• [Given task] Restate all the material verbatim, except for the pictures.

• [Information supplied]
■ ■ ■ ■ ■
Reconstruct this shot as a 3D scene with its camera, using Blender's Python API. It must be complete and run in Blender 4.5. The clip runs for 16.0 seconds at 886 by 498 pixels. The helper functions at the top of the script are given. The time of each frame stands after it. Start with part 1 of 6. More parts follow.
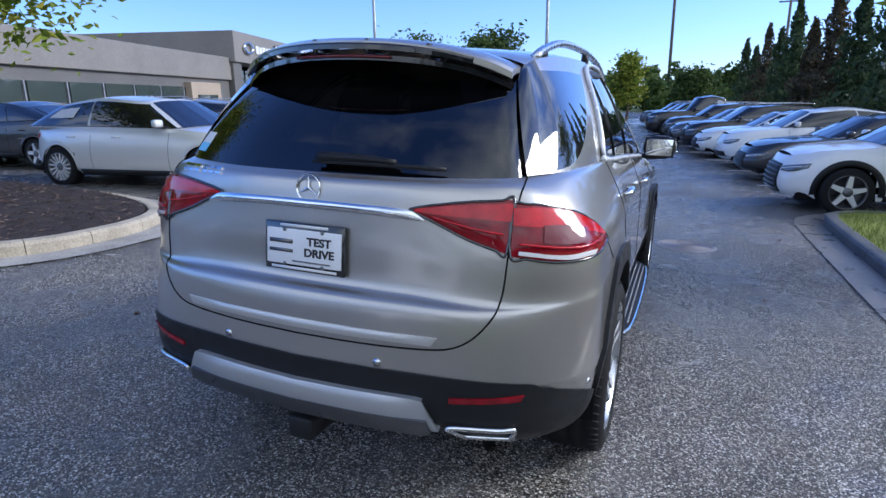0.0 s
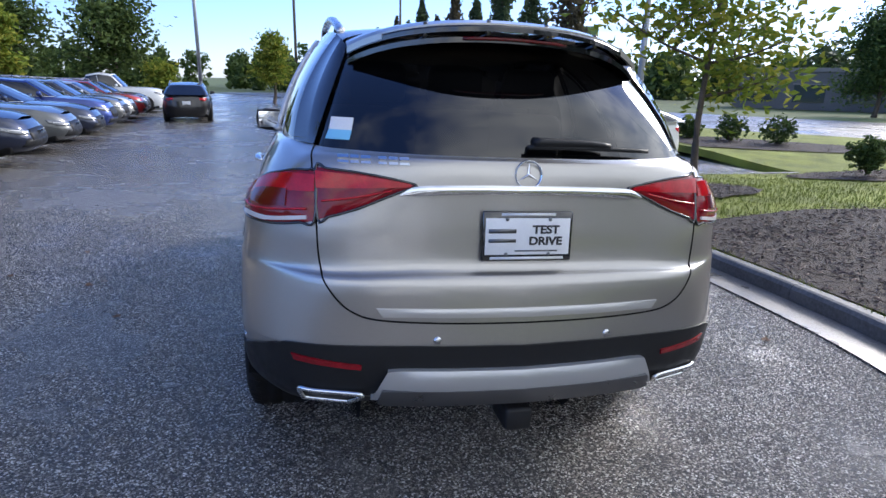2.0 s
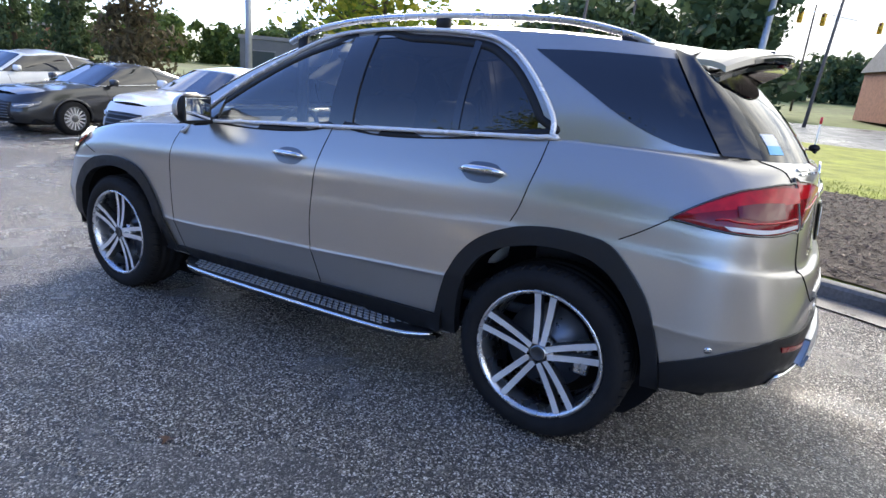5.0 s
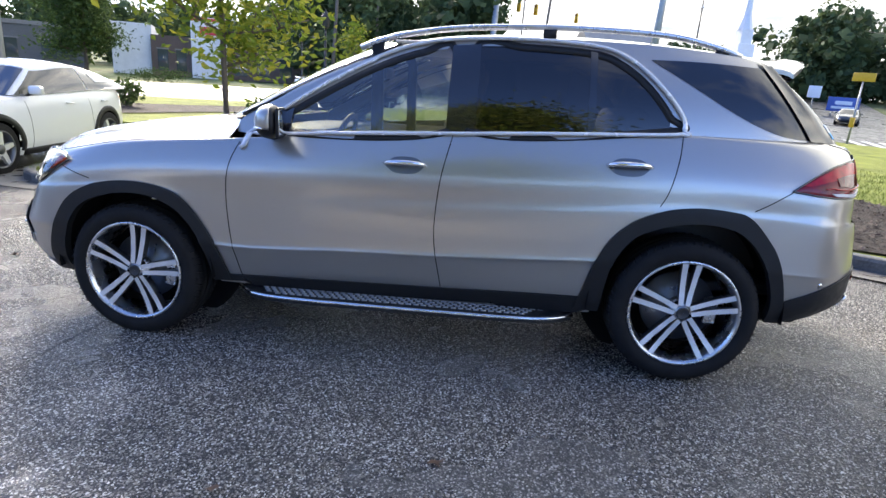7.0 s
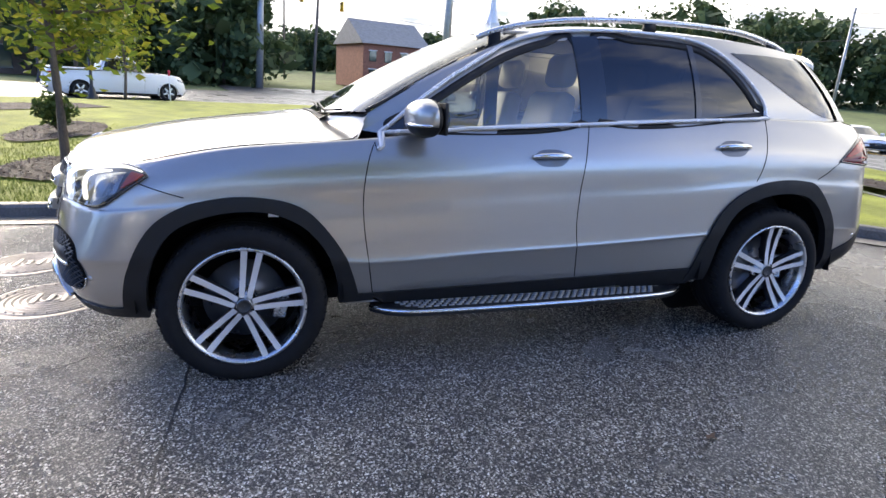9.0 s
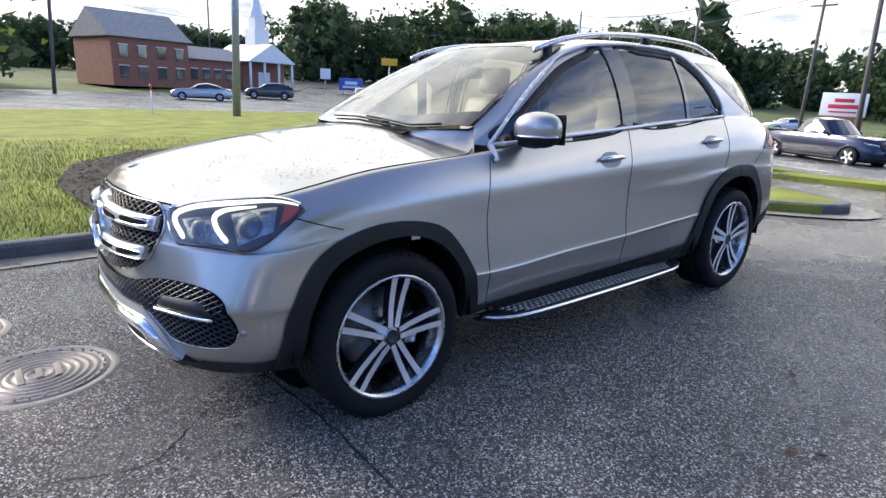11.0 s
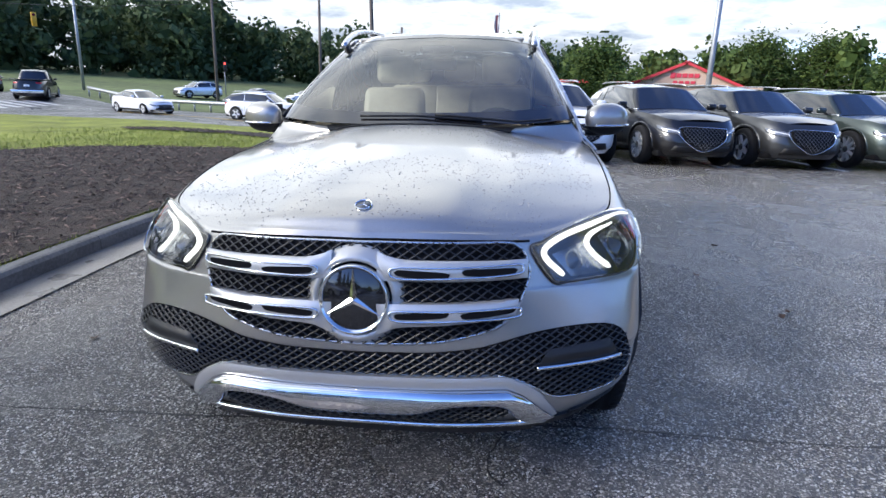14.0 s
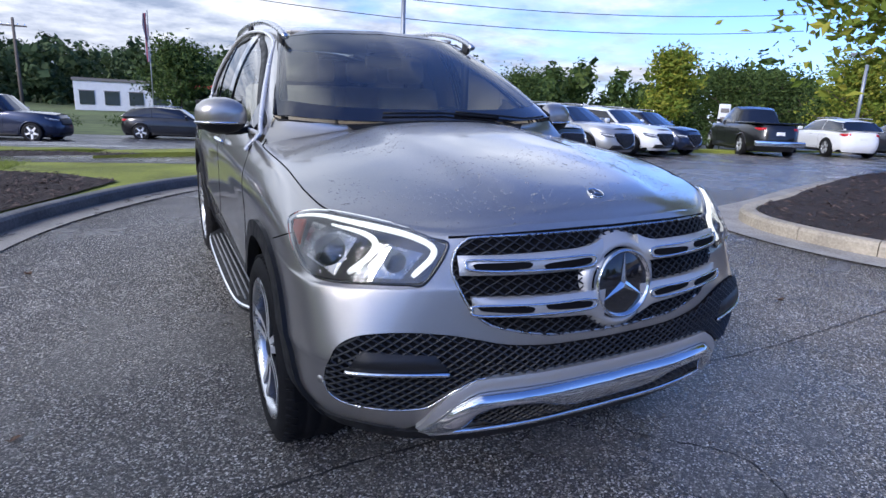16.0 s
■ ■ ■ ■ ■
• [Result of the task]
Reconstruct this shot as a 3D scene with its camera, using Blender's Python API. It must be complete and run in Blender 4.5. The clip runs for 16.0 seconds at 886 by 498 pixels. The helper functions at the top of the script are given. The time of each frame stands after it. Start with part 1 of 6. More parts follow.
0.0 s
2.0 s
5.0 s
7.0 s
9.0 s
11.0 s
14.0 s
16.0 s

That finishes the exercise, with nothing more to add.